= Vassall Tribunal =

1963 British public inquiry

The Vassall Tribunal was a public inquiry undertaken in 1963 by the British government in the wake of the John Vassall affair. Vassall, a civil servant working in the Admiralty, had been revealed the previous year to be a Soviet spy, and considerable criticism had been levelled at the security arrangements. The tribunal was established to investigate the claims and determine whether any blame could be laid on officials or ministers.

At first, the inquiry was to be conducted by three senior civil servants, the Permanent Under-Secretary of the Treasury, the Treasury Solicitor, and the Second Secretary at the Treasury. Before it could begin, letters were discovered in Vassall's possession from Tam Galbraith, who had been Civil Lord of the Admiralty.
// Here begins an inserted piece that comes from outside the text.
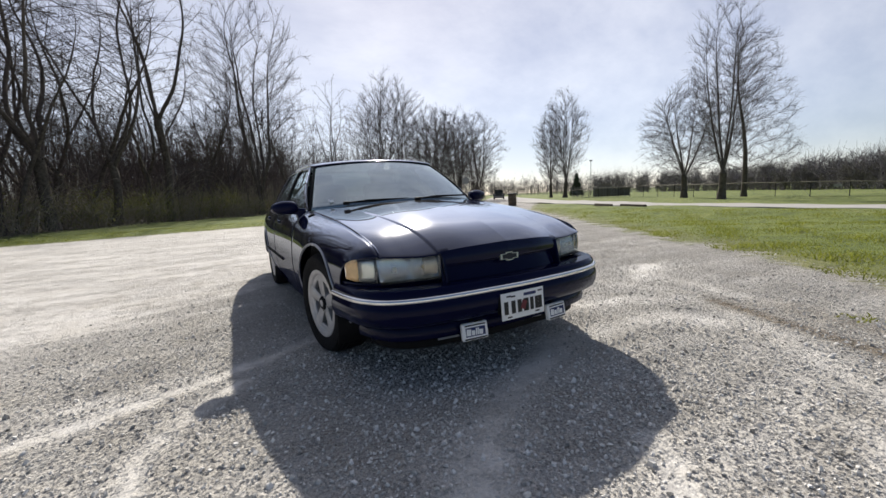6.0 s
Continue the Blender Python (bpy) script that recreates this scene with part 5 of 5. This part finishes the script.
# wheels
def make_wheel(parent):
    w = new("wheel")
    w.parent = parent
    rows = [(0.222, -0.105), (0.245, -0.118), (0.285, -0.127), (0.318, -0.122), (0.336, -0.098), (0.341, -0.06), (0.342, 0.0), (0.341, 0.06), (0.336, 0.098), (0.318, 0.122), (0.285, 0.127), (0.245, 0.118), (0.222, 0.105), (0.222, -0.105)]
    tyre = lathe("tyre", rows, RUBBER, w, 64, "black road tyre")
    # tread grooves as raised ribs
    for x in (-0.07, -0.035, 0.0, 0.035, 0.07):
        lathe("tread_rib", [(0.340, x - 0.012), (0.3455, x - 0.010), (0.3455, x + 0.010), (0.340, x + 0.012)], RUBBER, tyre, 64)
    rim = lathe("rim", [(0.231, -0.104), (0.232, -0.112), (0.226, -0.114), (0.200, -0.106), (0.192, -0.098), (0.19, -0.06), (0.192, 0.02), (0.205, 0.10), (0.222, 0.11)], ALLOY, w, 64, "grey alloy rim")
    # near-black disc and an added dark plate put shade behind the spokes
    lathe("brake_disc", [(0.02, -0.03), (0.15, -0.03), (0.15, -0.01), (0.02, -0.01)], simple_disc, w, 40, "brake disc coloured near black for the shade behind the spokes")
    lathe("shade_plate", [(0.02, -0.012), (0.19, -0.012), (0.19, -0.006), (0.02, -0.006)], BLACK, w, 40)
    lathe("rim_dish", [(0.229, -0.113), (0.222, -0.110), (0.214, -0.100), (0.186, -0.098), (0.166, -0.097), (0.160, -0.090), (0.162, -0.070)], ALLOY, rim, 64, "broad flat alloy dish")
    for k in range(5):
        bm = bmesh.new()
        a = 2 * math.pi * k / 5 + 0.3
        secs = []
        for r, hw, x in ((0.035, 0.030, -0.083), (0.075, 0.034, -0.090), (0.12, 0.038, -0.094), (0.165, 0.043, -0.096), (0.19, 0.049, -0.098), (0.206, 0.056, -0.100)):
            secs.append([(x, hw), (x - 0.006, hw * 0.72), (x - 0.006, -hw * 0.72), (x, -hw), (x + 0.03, -hw * 0.8), (x + 0.03, hw * 0.8)])
        rr = (0.035, 0.075, 0.12, 0.165, 0.19, 0.208)
        rings = [[bm.verts.new((x, r * math.cos(a) - o * math.sin(a), r * math.sin(a) + o * math.cos(a))) for x, o in sec] for r, sec in zip(rr, secs)]
        for p, q in zip(rings, rings[1:]):
            for j in range(6):
                bm.faces.new((p[j], p[(j + 1) % 6], q[(j + 1) % 6], q[j]))
        bm.faces.new(rings[0])
        bm.faces.new(rings[-1][::-1])
        part("spoke", bm, ALLOY, rim)
    lathe("hub_cap", [(0.0, -0.112), (0.017, -0.111), (0.023, -0.108), (0.026, -0.100), (0.028, -0.08)], ALLOY, rim, 24, "round alloy hub cap")
    lathe("hub_ring", [(0.022, -0.104), (0.030, -0.108), (0.040, -0.106), (0.046, -0.100), (0.047, -0.085)], BLACK, rim, 24)
    for k in range(5):
        a = 2 * math.pi * (k + 0.5) / 5 + 0.3
        bm = bmesh.new()
        bmesh.ops.create_cone(bm, cap_ends=True, segments=8, radius1=0.009, radius2=0.008, depth=0.02, matrix=pose(-0.088, 0.052 * math.cos(a), 0.052 * math.sin(a), 0, 90, 0))
        part("wheel_nut", bm, CHROME, rim)
    lathe("hub_plate", [(0.0, -0.080), (0.068, -0.080), (0.075, -0.07), (0.075, -0.05)], ALLOY, rim, 32)
    return w


# almost black in place of steel grey: wheel shade put into the colour
simple_disc = simple("brake_disc_shade", (0.010, 0.010, 0.010), 0.85, 0.0, vary=0.2, scale=25, spec=0.1)
wheel = make_wheel(car)
wheel.matrix_basis = pose(-0.805, 0.0, 0.343, 0, 0, 9)
for x, y, turn in ((0.805, 0.0, 189), (-0.80, 2.80, 0), (0.80, 2.80, 180)):
    c = copy_thing(wheel, pose(x, y, 0.343, 40, 0, turn))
Vassall had been Galbraith's junior private secretary, but some people suggested that it was odd that a minister would communicate by post with an official of his own department, and there was considerable speculation of impropriety in the press.

Given Vassall's homosexuality, which had become known, it began to be put around that he and Galbraith were involved with each other and that Galbraith might have shielded him from discovery. The committee of civil servants investigated the correspondence and declared it innocent, but the verdict was not universally accepted. Eventually, the Prime Minister was compelled to open a wider inquiry, conducted by three jurists, the Viscount Radcliffe, Mr Justice Barry, and Milner Holland QC. The inquiry determined that Vassall had not been helped or favoured by any of his seniors.

The inquiry was controversial in some quarters for requiring journalists to reveal the sources that they claimed for their allegations and for having prosecuted two journalists, Brendan Mulholland of the Daily Mail and Reg Foster of the Daily Sketch, who refused and were jailed for contempt of court, Lord Radcliffe sentencing Mulholland for six months and Foster for three months.